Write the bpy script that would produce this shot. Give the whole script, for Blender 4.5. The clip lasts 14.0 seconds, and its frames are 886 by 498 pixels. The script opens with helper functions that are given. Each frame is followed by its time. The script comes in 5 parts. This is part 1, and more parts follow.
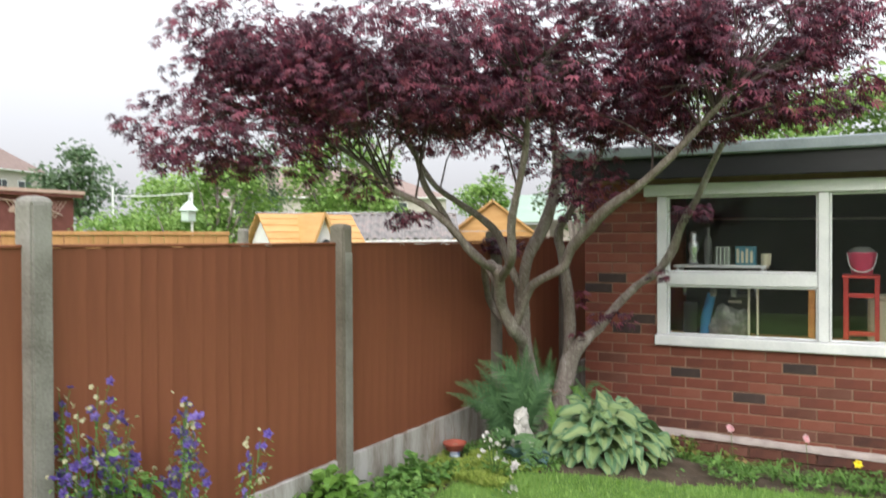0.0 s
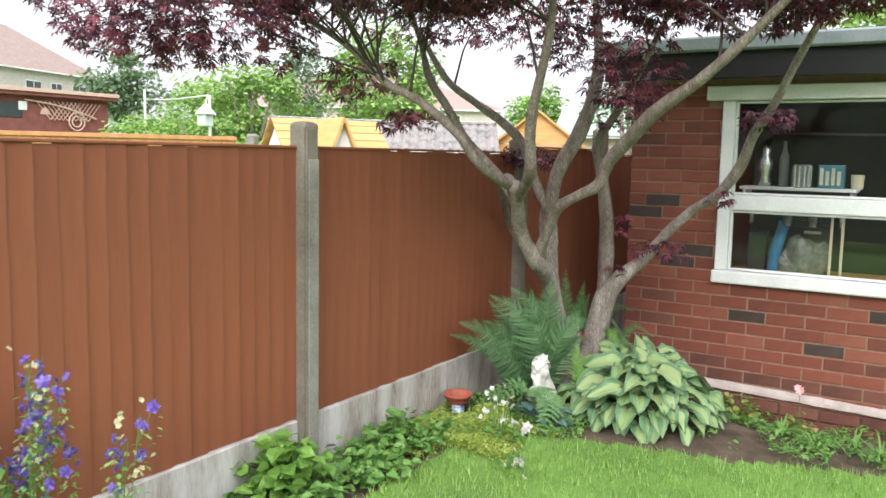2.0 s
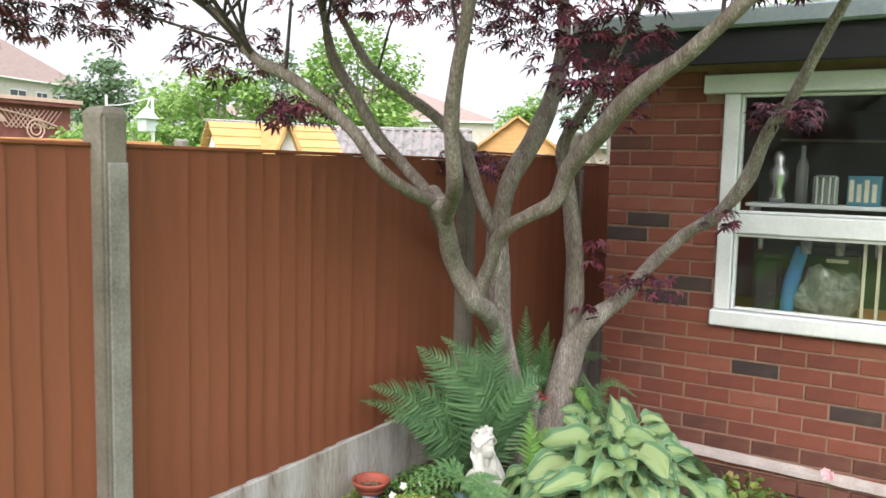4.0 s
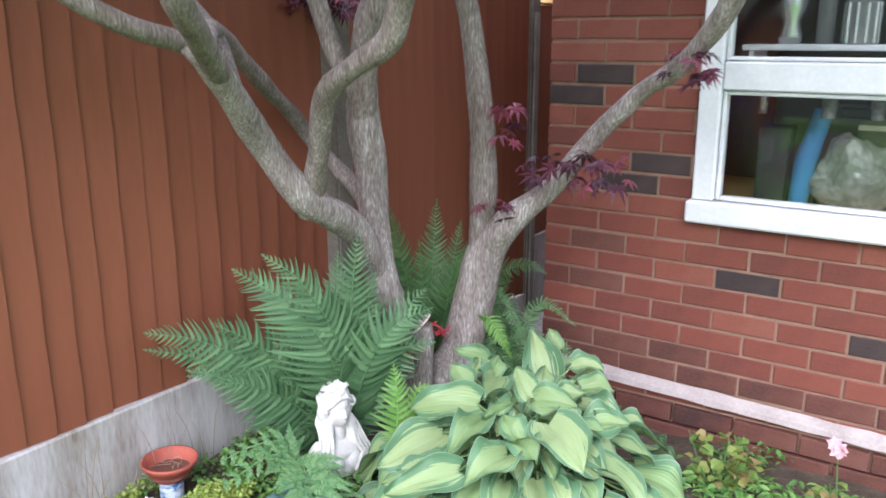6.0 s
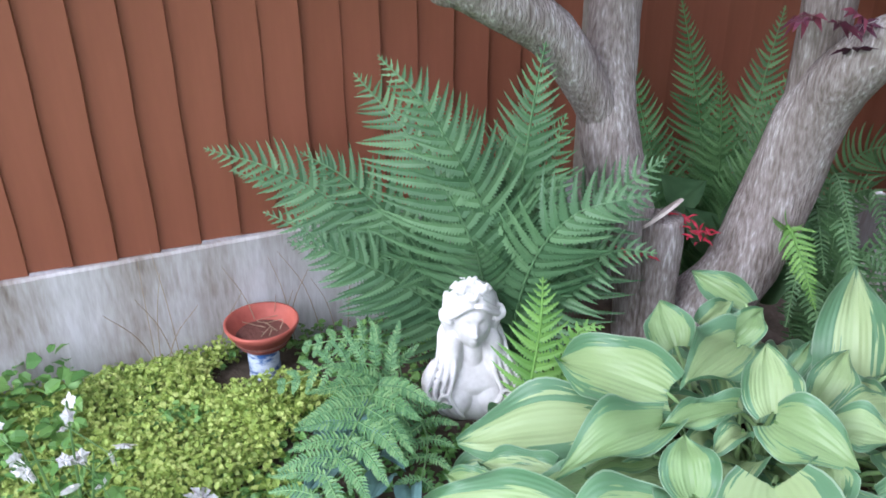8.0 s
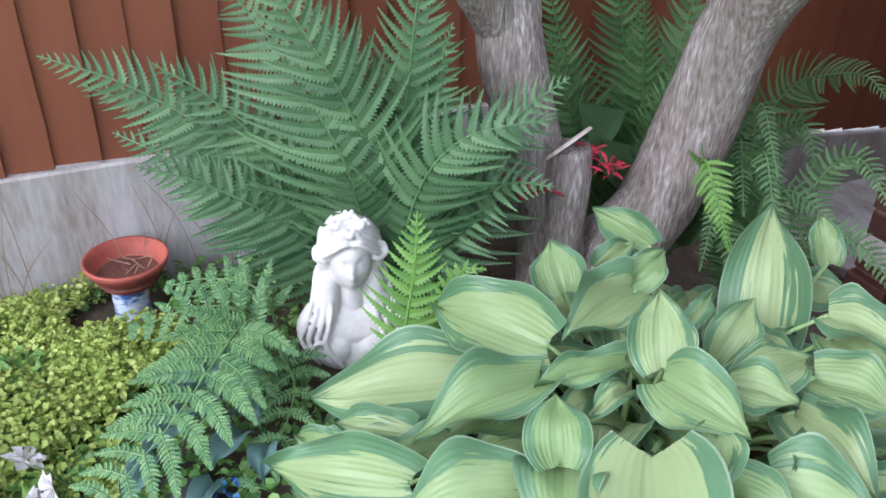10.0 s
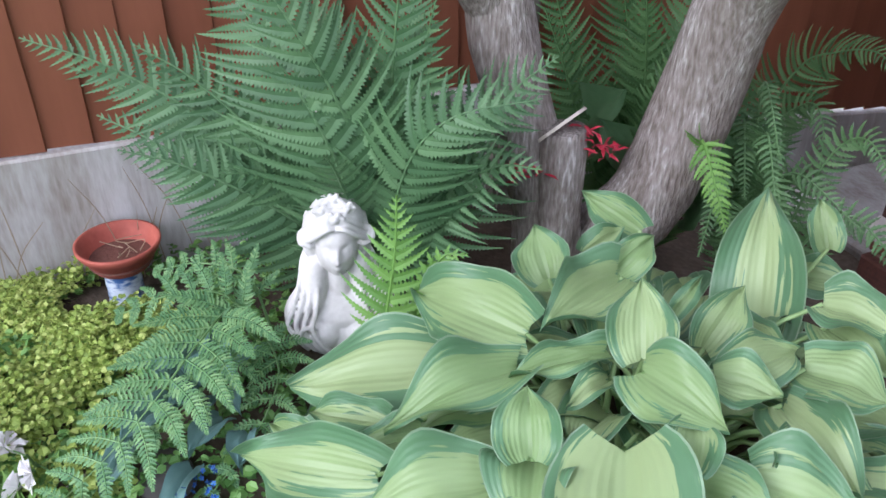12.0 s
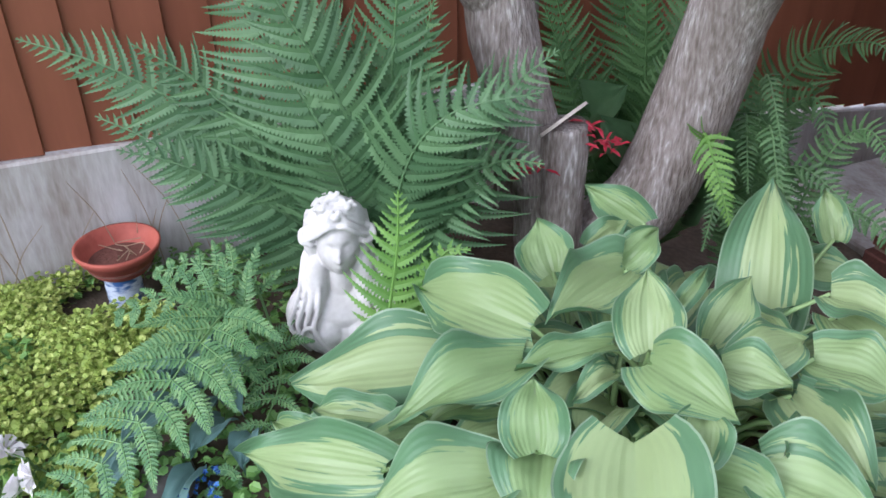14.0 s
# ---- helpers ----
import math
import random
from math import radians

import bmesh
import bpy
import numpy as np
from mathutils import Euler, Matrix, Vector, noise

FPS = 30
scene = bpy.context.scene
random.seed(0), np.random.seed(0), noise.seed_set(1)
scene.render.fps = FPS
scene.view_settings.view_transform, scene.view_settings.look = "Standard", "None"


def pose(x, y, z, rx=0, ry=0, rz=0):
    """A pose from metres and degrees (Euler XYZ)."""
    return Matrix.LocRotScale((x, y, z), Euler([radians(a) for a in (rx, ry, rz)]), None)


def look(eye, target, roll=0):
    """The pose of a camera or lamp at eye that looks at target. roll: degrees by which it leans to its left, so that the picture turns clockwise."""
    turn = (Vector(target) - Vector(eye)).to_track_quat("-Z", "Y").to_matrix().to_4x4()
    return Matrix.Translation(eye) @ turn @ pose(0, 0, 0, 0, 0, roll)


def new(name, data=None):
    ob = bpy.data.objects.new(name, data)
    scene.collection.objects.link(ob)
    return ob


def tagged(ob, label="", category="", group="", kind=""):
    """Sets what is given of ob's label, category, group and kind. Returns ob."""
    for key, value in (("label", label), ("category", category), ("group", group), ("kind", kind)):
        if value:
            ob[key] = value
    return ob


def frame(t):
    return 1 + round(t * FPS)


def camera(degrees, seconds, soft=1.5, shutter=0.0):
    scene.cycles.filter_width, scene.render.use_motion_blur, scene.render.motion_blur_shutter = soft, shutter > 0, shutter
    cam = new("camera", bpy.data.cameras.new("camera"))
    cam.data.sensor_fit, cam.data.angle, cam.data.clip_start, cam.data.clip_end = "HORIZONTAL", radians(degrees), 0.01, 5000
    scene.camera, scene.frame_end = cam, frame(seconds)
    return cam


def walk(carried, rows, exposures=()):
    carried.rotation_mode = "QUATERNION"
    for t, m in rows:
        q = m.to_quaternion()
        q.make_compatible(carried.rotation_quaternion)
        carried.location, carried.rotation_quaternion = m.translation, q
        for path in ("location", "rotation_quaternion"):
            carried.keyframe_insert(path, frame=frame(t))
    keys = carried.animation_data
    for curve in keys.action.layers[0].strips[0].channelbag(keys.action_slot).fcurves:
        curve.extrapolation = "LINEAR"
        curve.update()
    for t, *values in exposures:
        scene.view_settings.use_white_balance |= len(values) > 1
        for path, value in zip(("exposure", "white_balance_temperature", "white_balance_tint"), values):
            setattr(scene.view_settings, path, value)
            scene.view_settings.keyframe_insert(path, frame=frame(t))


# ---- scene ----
cam = camera(56.7, 14.0, 1.6, 0.3)

PATH = [
    (0, (2.721, -6.771, 1.785), (1.787, -5.002, 1.763), -0.2),
    (0.5, (2.568, -6.496, 1.795), (1.748, -4.681, 1.612), 0.5),
    (1, (2.382, -6.184, 1.8), (1.666, -4.321, 1.662), -0.7),
    (1.5, (2.314, -5.894, 1.795), (1.454, -4.094, 1.661), 1.1),
    (2, (2.463, -5.682, 1.747), (1.421, -3.991, 1.518), 1.1),
    (2.5, (2.356, -5.391, 1.728), (1.375, -3.661, 1.521), 2.9),
    (4.8, (2.149, -3.922, 1.722), (1.076, -2.247, 1.506), 0.9),
    (5, (2.194, -3.779, 1.712), (1.12, -2.115, 1.432), 0.5),
    (5.5, (2.172, -3.459, 1.67), (1.115, -1.811, 1.26), -1.4),
    (6, (2.051, -3.094, 1.611), (0.976, -1.486, 1.106), -0.1),
    (6.5, (2.026, -2.727, 1.511), (0.635, -1.406, 0.945), 3.6),
    (7, (1.965, -2.384, 1.487), (0.455, -1.244, 0.84), 1.6),
    (7.5, (1.795, -2.136, 1.4), (0.301, -1.048, 0.636), 3.9),
    (8, (1.728, -1.944, 1.353), (0.092, -1.239, 0.444), -0.7),
    (8.5, (1.734, -1.887, 1.317), (0.133, -1.183, 0.348), 0.2),
    (9, (1.676, -1.838, 1.292), (0.144, -1.039, 0.286), 1.9),
    (11.5, (1.643, -1.67, 1.242), (0.108, -0.998, 0.149), 0.7),
    (12, (1.652, -1.666, 1.25), (0.112, -0.985, 0.17), 0.4),
    (12.5, (1.655, -1.669, 1.244), (0.105, -0.989, 0.177), -0.1),
    (13, (1.657, -1.673, 1.243), (0.099, -1.009, 0.178), -0.1),
    (13.5, (1.653, -1.672, 1.233), (0.102, -1.0, 0.165), 0.1),
    (14, (1.651, -1.671, 1.227), (0.102, -0.984, 0.166), -0.3),
]
EXPOSURE = [(0, 0.77, 6400, 8), (0.5, 1.02, 6380, 8), (1.5, 1.29, 6350, 8), (2.5, 1.25, 6350, 8), (5, 1.22, 6300, 10), (6, 1.58, 5600, 15), (6.5, 1.69, 5350, 16), (7, 1.72, 5350, 16), (7.5, 1.62, 5350, 16), (9, 1.43, 5450, 16), (14, 1.27, 5500, 16)]
walk(cam, [(t, look(eye, target, roll)) for t, eye, target, roll in PATH], EXPOSURE)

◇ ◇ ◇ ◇

◆ WHAT IS BEING ASKED
From the listing above, output exactly the run of lines that starts with the line containing "keys = carried.animation_data" and ends with the line containing "cam = camera(56.7, 14.0, 1.6, 0.3)".

◆ SOLUTION TO THIS TASK
    keys = carried.animation_data
    for curve in keys.action.layers[0].strips[0].channelbag(keys.action_slot).fcurves:
        curve.extrapolation = "LINEAR"
        curve.update()
    for t, *values in exposures:
        scene.view_settings.use_white_balance |= len(values) > 1
        for path, value in zip(("exposure", "white_balance_temperature", "white_balance_tint"), values):
            setattr(scene.view_settings, path, value)
            scene.view_settings.keyframe_insert(path, frame=frame(t))


# ---- scene ----
cam = camera(56.7, 14.0, 1.6, 0.3)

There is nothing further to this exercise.